Take the optimistically forecasted 200 million dollar revenue boost they listed from the "VLT Franchise Payment," a Senatorial nod to the gaming industry, which allows them to install and profit off of video gambling systems in the Aqueduct Race Track. The VLT program appears to be a pay-to-play, with the gaming industry donating over ten thousand dollars to Finance Chair Carl Kruger's war chest on its behalf. It doesn't seem like a viable revenue source while other gambling ventures in the state, like the OTB, have recently nosedived into bankruptcy.

Some groups were politically powerful enough to benefit by avoiding the axe of taxation. Albany has been bragging about the boom of the securities industry in New York State, with its combined $112 billion worth of bonuses, but not a single legislator has had the guts to go against our disproportionately wealthy financial sector to demand a tithe, or even a 5 percent tax of the bonuses (which would give our state more than enough money to bridge the deficit).

Maybe sometime next year, when we're forced to address the same fiduciary wounds that we just bandaged, we'll hold our representation accountable to correct a system that funds the private sector when they collapse, but let them reap perverse profits, unfettered, when our state is sinking.

For now, we New Yorkers have to press our local representation to clean up our messy, bloated form of management. Controller DiNapoli posted a video plea for more shared services, which is a thoughtful and realistic way to approach the budget now. The Times called for more streamlined government, less useless municipal government, which would also be cost-effective and non-dependent on the State Senate.

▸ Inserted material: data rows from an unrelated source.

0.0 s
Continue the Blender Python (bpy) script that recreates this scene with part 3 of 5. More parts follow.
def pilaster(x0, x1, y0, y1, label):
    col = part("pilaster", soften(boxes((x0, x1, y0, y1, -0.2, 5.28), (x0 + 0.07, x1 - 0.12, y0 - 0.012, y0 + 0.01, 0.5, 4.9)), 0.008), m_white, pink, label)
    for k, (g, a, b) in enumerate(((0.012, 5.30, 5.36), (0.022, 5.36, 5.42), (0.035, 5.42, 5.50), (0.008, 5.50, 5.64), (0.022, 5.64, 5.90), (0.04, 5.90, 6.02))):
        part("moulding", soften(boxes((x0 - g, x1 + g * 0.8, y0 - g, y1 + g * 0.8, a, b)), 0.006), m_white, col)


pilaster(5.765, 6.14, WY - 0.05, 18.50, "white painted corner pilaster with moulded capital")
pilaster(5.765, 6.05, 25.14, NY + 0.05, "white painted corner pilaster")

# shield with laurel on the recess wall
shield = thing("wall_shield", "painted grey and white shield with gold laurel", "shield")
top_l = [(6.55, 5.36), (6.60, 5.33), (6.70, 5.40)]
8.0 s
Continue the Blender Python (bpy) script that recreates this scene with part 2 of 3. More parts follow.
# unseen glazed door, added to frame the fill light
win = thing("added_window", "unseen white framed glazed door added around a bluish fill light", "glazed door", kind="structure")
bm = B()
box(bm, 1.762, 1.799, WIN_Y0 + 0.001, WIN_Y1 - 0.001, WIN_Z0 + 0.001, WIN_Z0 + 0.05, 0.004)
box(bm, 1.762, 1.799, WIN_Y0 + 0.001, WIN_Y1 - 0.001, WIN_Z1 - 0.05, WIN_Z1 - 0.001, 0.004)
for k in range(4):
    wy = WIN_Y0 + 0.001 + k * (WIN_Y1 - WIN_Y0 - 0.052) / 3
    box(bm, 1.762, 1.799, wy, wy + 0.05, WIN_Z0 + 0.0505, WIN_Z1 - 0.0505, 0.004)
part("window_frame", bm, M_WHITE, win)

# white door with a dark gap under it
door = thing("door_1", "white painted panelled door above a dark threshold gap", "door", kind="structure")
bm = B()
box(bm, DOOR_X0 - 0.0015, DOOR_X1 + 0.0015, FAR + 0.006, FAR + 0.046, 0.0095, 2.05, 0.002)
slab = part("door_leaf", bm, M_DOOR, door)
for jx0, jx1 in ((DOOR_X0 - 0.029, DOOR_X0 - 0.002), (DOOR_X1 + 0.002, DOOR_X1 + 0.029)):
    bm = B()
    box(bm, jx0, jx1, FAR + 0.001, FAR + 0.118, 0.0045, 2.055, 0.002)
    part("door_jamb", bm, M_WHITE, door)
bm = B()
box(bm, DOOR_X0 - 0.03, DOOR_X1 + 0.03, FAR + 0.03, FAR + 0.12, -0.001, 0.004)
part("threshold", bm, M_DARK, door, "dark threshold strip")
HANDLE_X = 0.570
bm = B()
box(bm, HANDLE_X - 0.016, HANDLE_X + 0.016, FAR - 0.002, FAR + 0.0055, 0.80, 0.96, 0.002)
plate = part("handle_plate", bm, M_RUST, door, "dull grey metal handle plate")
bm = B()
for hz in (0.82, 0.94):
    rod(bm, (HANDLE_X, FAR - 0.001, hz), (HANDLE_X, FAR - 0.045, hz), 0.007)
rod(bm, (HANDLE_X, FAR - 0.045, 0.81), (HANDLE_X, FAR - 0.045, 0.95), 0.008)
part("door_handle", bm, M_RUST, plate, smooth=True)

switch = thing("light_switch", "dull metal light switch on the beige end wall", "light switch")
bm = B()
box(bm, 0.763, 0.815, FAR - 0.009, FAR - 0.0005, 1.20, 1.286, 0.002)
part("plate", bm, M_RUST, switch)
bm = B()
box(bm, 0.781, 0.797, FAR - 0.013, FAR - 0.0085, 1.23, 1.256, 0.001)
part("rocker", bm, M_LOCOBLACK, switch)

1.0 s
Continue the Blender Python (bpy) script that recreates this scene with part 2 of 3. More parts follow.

While these ideas are useful, and should be taken seriously, New York will continue to suffer, continue to hobble on, injured and inefficient, as long as it has a political system that harbors opportunists and hustlers like Carl Kruger and Pedro Espada in its chambers. We were brought here by an intrinsic flaw in the makeup of our state: we often appease the loudest and least responsible voice in our government because. This time, like so many times before, that voice came from the Senate's chambers.

How can we change the tone of the public conversation on Albany from resignation to righteous indignation? What can we do to hold our legislators accountable?